I had been intrigued by the title for some time, but I finally picked up and read the novel Term Limits by Vince Flynn (Simon & Schuster, 1997).
In this fast-paced political action thriller on the Tom Clancy mold, a secret group of American ex-commandos publish a list of demands and start assassinating Congress members who defy them. Their demands are of a sort that the Club for Growth might make, sans sniper fire, such as reducing spending, freezing taxes, balancing the budget and -- my favorite -- using zero-based budgeting. Ha!
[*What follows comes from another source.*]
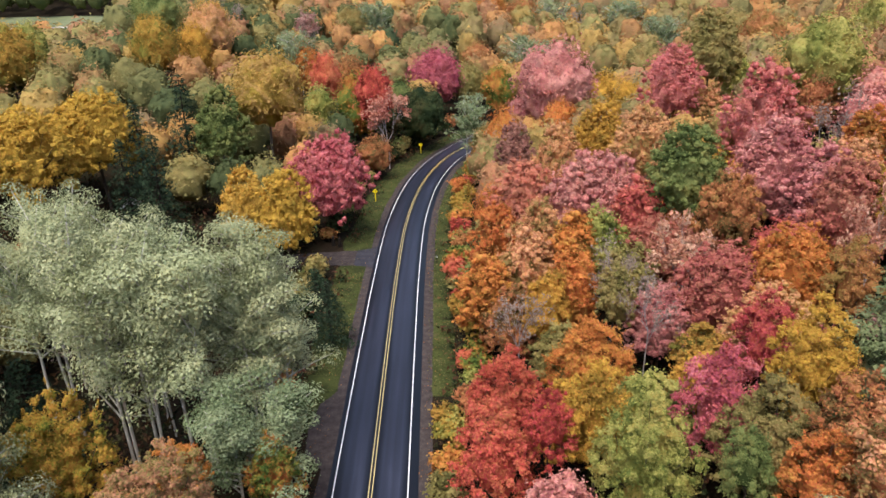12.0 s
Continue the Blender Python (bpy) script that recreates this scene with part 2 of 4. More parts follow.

If those sound like far-fetched terrorist demands, just wait until you find out how a corrupt White House decides to fight back. By the end of the book, you will find yourself thinking the terrorists are the good guys, particularly when they issue challenges like this one: "Do not test us again or we will be forced to impose more term limits."
Needless to say, the term limits of the title are not the same kind promoted by this blog. But that's not to say there were no real-world political lessons in this book. In fact, Flynn surely understands and supports term limits of a more traditional sort. Consider this exchange between a lobbyist and a young freshman Congressman:
"[Rep.] O'Rourke, if you vote no on the president's budget, the American Farmers Association will be left with no other choice than to support your opponent next year." O'Rourke shook his head and said, "Nice try, but I'm not running for a second term."
Not only does he see how term limits encourage independent thinking, but in this description of a career politician -- and assassins' target -- he also clearly sees how tenure corrupts over time:
For the last thirty-four years he'd survived scandal after scandal and hung on to that seat like a screaming child clutching his favorite toy. Fitzgerald had been a politician his entire adult life, and he knew nothing else. He'd grown numb to the day-to-day dealings of the nation's capital. The forty-plus years of lying, deceit, deal cutting, career trashing and partisan politics had been so ingrained in Fitzgerald that he not only thought his behavior was acceptable, he truly believed it was the only way to do business.
At one point, fiction and fact merge when a journalist announces.
"The assassinations have thust into the spotlight some reforms that the American people have endorsed for some time. The idea of term limits has an approval rating of almost 90 percent."
In sum, Term Limits is guilty-pleasure reading for frustrated fiscal conservatives who like action movies. If that describes you, you may wish to pick up the paperback version of this New York Times bestseller, still in print.